When our children effectively deal with bad influences on their own, we should privately praise them. For example, if we hear Johnny tell his friend that he cannot smoke around him, we could privately tell Johnny, after the moment had passed, “I heard what you said to your friend about not smoking around you. You did a great job telling your friend that his friendship meant a great deal to you, but that you needed him to value your health if not his own. I am just so proud to be your mom.”
Our children will confront many bad influences as they age. This will include more than just smoking. For example, other bad influences include back-talking parents and teachers, drinking, doing drugs, having pre-marital sex, and myriad other behaviors that we don’t want our children to replicate. Because there are so many bad influences, and most can be very detrimental, it is essential that our children learn how to deal with these effectively.

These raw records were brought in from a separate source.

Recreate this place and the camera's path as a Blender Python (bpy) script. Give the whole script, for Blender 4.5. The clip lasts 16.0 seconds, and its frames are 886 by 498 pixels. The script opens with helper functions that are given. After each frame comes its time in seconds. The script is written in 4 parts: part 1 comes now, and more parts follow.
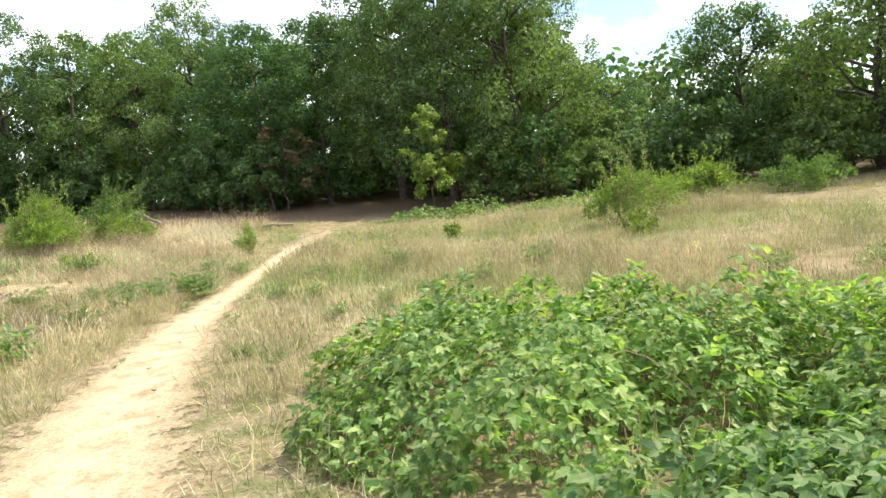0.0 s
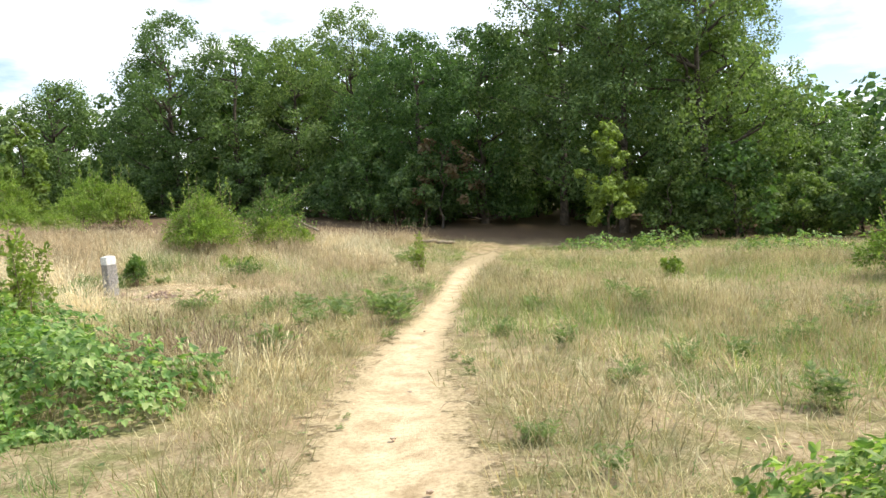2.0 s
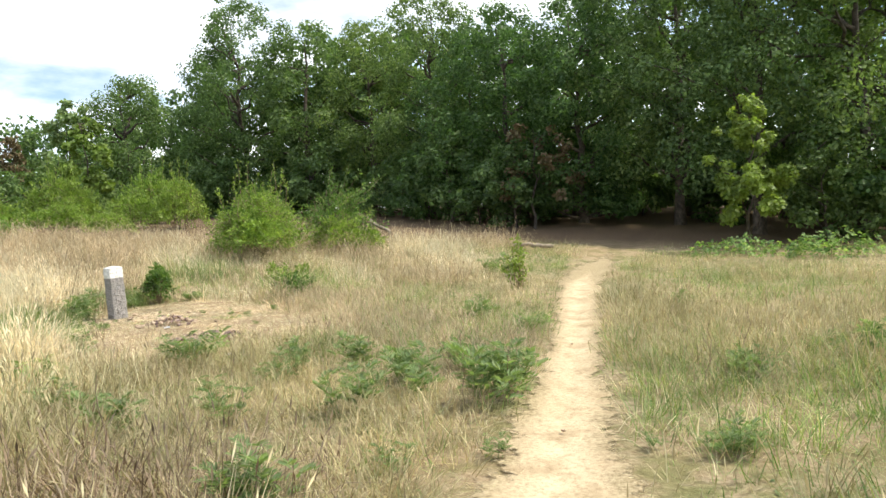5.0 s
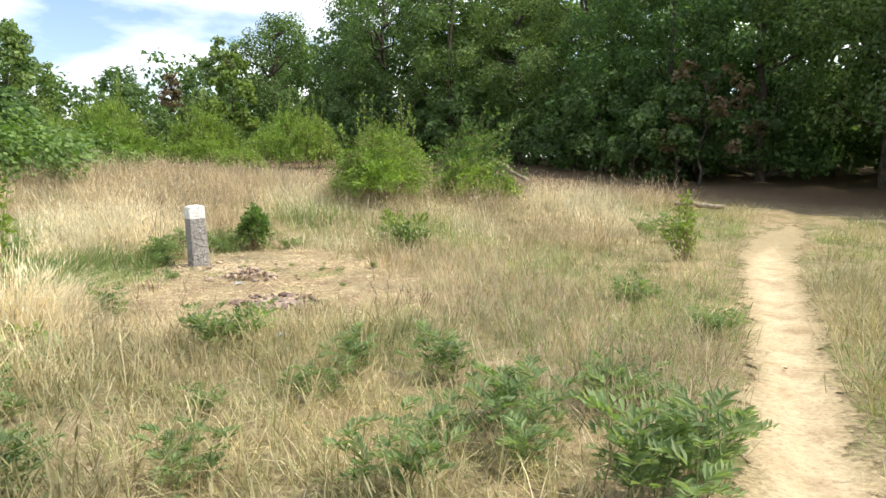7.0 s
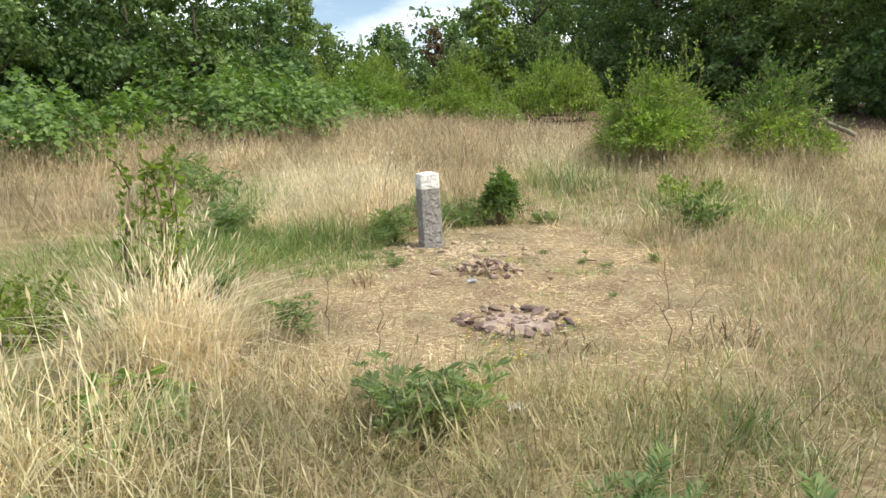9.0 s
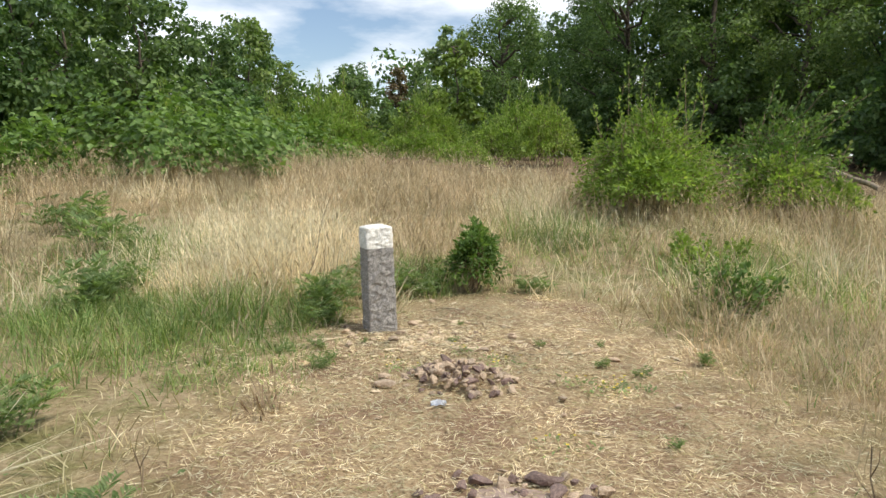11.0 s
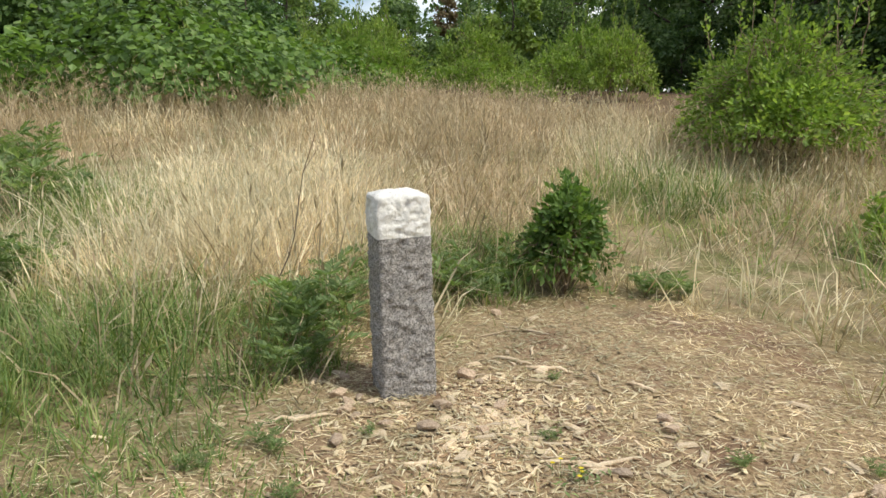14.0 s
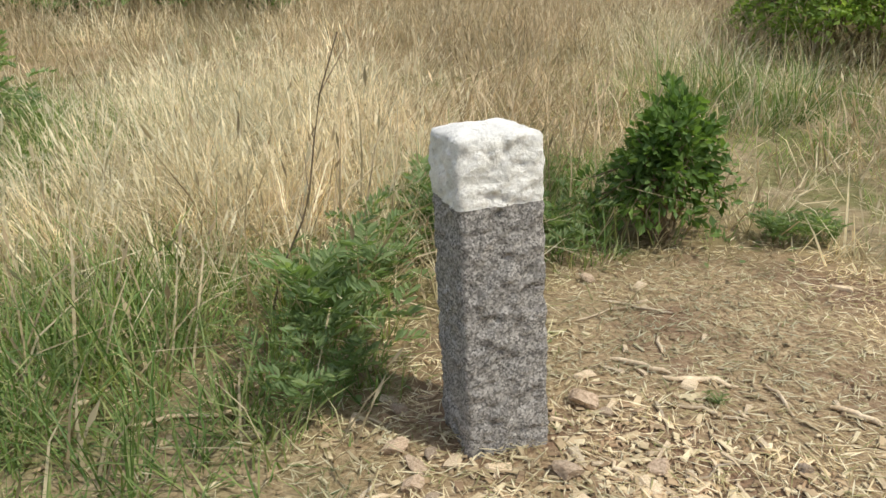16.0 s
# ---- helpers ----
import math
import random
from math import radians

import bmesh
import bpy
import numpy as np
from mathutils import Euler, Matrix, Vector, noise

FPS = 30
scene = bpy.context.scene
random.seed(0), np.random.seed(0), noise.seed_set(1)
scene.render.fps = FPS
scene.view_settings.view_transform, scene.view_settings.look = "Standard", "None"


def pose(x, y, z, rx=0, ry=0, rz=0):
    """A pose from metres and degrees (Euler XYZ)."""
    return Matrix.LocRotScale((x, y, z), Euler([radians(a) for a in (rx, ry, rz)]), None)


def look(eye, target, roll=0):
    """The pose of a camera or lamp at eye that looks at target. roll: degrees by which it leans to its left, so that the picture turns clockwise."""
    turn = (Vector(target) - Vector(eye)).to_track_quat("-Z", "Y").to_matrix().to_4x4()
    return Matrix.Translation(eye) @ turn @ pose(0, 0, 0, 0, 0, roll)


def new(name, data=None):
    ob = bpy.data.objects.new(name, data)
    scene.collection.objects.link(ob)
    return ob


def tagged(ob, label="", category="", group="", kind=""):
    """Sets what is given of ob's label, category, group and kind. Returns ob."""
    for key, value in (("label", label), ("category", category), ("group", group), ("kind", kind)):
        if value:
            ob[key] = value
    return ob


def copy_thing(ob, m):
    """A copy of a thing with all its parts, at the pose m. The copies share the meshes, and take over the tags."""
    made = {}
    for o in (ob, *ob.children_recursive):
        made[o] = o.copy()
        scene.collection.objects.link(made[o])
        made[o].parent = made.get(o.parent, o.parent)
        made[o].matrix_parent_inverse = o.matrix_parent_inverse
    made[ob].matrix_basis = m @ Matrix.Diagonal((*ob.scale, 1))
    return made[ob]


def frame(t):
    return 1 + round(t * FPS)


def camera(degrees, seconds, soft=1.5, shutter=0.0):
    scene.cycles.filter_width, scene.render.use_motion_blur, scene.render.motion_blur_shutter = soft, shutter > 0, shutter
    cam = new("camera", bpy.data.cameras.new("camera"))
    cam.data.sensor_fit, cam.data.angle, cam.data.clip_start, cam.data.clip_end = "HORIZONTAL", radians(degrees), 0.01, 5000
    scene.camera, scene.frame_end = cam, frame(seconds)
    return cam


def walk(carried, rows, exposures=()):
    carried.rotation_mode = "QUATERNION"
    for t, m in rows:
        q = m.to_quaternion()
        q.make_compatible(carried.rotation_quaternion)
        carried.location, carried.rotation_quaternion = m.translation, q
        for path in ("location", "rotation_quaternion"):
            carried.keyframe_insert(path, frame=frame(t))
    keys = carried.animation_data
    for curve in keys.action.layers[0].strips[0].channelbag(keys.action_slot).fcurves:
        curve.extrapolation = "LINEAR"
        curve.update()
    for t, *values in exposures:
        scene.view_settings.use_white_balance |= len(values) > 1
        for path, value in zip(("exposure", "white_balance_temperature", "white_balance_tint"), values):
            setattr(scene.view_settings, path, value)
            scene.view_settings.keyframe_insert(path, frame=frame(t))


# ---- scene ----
cam = camera(63.2, 16.0)
PATH = [
    (0, (0.42, -0.568, 1.625), (0.381, 1.422, 1.425), -6.8),
    (0.5, (-0.142, -0.063, 1.6), (-0.301, 1.922, 1.417), -5.7),
    (1, (-0.761, 0.534, 1.623), (-0.981, 2.517, 1.482), -3.7),
    (1.5, (-1.187, 1.157, 1.633), (-1.472, 3.133, 1.515), -5.4),
    (2, (-1.599, 1.881, 1.592), (-1.958, 3.845, 1.488), -2.6),
    (2.5, (-1.858, 2.598, 1.565), (-2.229, 4.56, 1.447), -2.3),
    (3, (-2.132, 3.378, 1.536), (-2.527, 5.333, 1.389), -2.6),
    (3.5, (-2.321, 4.12, 1.505), (-2.844, 6.045, 1.358), -3.7),
    (4, (-2.581, 4.913, 1.536), (-3.148, 6.826, 1.406), -3.5),
    (4.2, (-2.659, 5.207, 1.555), (-3.218, 7.124, 1.448), -4.3),
    (6.3, (-3.398, 7.914, 1.461), (-4.01, 9.815, 1.354), 0.7),
    (6.5, (-3.476, 8.201, 1.443), (-4.16, 10.076, 1.312), -0.8),
    (7, (-3.697, 8.869, 1.437), (-4.633, 10.623, 1.216), -0.4),
    (7.5, (-4.019, 9.443, 1.469), (-5.134, 11.076, 1.166), -0.9),
    (8, (-4.424, 10.016, 1.499), (-5.711, 11.509, 1.157), 1.8),
    (8.5, (-4.88, 10.481, 1.476), (-6.299, 11.844, 1.117), -0.1),
    (9, (-5.38, 10.945, 1.494), (-6.854, 12.253, 1.152), -1.1),
    (9.5, (-5.869, 11.314, 1.497), (-7.351, 12.637, 1.267), -0.3),
    (10, (-6.356, 11.716, 1.495), (-7.816, 13.072, 1.331), 0.6),
    (10.2, (-6.53, 11.898, 1.487), (-7.981, 13.266, 1.331), -0.3),
    (12.3, (-8.341, 13.840, 1.305), (-9.713, 15.246, 0.931), 2.8),
    (12.5, (-8.487, 13.972, 1.308), (-9.889, 15.346, 0.925), 2.5),
    (13, (-8.867, 14.274, 1.314), (-10.353, 15.557, 0.935), 0.6),
    (13.5, (-9.199, 14.495, 1.304), (-10.743, 15.711, 0.932), 0.9),
    (14, (-9.541, 14.704, 1.291), (-11.018, 15.994, 0.900), 1.0),
    (14.5, (-9.838, 14.889, 1.275), (-11.253, 16.222, 0.806), 0.5),
    (15, (-10.130, 15.062, 1.280), (-11.523, 16.371, 0.691), 1.7),
    (15.5, (-10.414, 15.179, 1.245), (-11.815, 16.459, 0.614), 0.0),
    (16, (-10.710, 15.294, 1.222), (-12.131, 16.544, 0.576), -0.7),
]
walk(cam, [(t, look(eye, target, roll)) for t, eye, target, roll in PATH],
     exposures=[(0, 0.70), (2, 0.53), (4, 0.48), (6.5, 0.48), (8.5, 0.22), (10, 0.06), (12.5, -0.12), (16, -0.13)])

# ---- light ----
SUN_TO = Vector((0.93, 0.30, 0)).normalized() * math.cos(radians(57)) + Vector((0, 0, math.sin(radians(57))))
world = bpy.data.worlds.new("world")
scene.world = world
world.use_nodes = True
wn, wl = world.node_tree.nodes, world.node_tree.links
wn.clear()
sky = wn.new("ShaderNodeTexSky")
sky.sky_type, sky.sun_disc = "NISHITA", False
sky.sun_elevation, sky.sun_rotation = radians(57), math.atan2(SUN_TO.x, SUN_TO.y)
wco = wn.new("ShaderNodeTexCoord")
wmap = wn.new("ShaderNodeMapping")
wmap.inputs["Scale"].default_value = (1.6, 1.6, 5.0)
wnoise = wn.new("ShaderNodeTexNoise")
wnoise.inputs["Scale"].default_value, wnoise.inputs["Detail"].default_value = 1.9, 7
wnoise.inputs["Roughness"].default_value = 0.55
wramp = wn.new("ShaderNodeValToRGB")
wramp.color_ramp.elements[0].position, wramp.color_ramp.elements[1].position = 0.40, 0.63
wmix = wn.new("ShaderNodeMix")
wmix.data_type = "RGBA"
wmix.inputs["B"].default_value = (9.2, 9.3, 9.4, 1)
wback = wn.new("ShaderNodeBackground")
wback.inputs["Strength"].default_value = 0.15
wout = wn.new("ShaderNodeOutputWorld")
wl.new(wco.outputs["Generated"], wmap.inputs["Vector"])
wl.new(wmap.outputs["Vector"], wnoise.inputs["Vector"])
wl.new(wnoise.outputs["Fac"], wramp.inputs["Fac"])
wl.new(wramp.outputs["Color"], wmix.inputs["Factor"])
wl.new(sky.outputs["Color"], wmix.inputs["A"])
wl.new(wmix.outputs["Result"], wback.inputs["Color"])
wl.new(wback.outputs["Background"], wout.inputs["Surface"])
sun_data = bpy.data.lights.new("sun", "SUN")
sun_data.energy, sun_data.angle, sun_data.color = 3.8, radians(0.8), (1.0, 0.955, 0.79)
sun = new("sun", sun_data)
sun.matrix_world = look(SUN_TO * 100, (0, 0, 0))

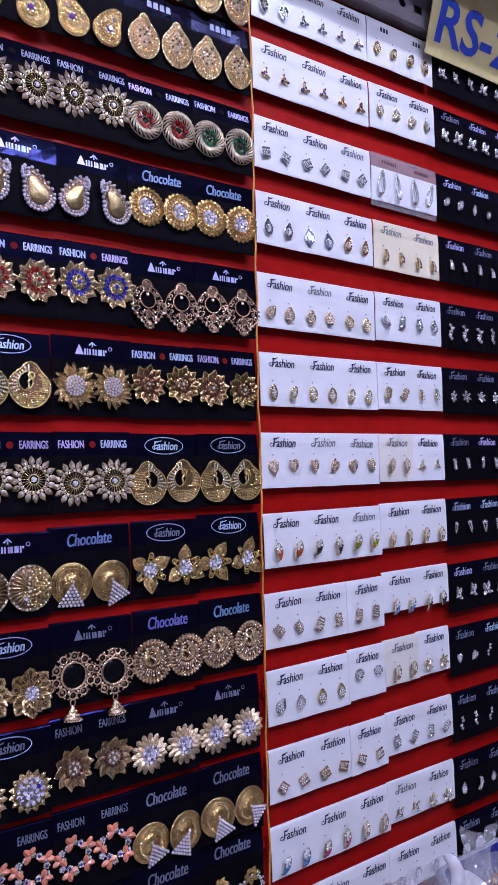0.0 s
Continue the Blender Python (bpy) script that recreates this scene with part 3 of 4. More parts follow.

As parents, we are responsible for teaching our children how to be healthy, happy, productive adults in our society. Healthy social interactions are key drivers in their personal and professional experiences as adults, so we want to teach our children how to have healthy social interactions. By following the tips above, we can help our children learn to have healthy social interactions so that they can be poised for healthy, happy, productive adulthood.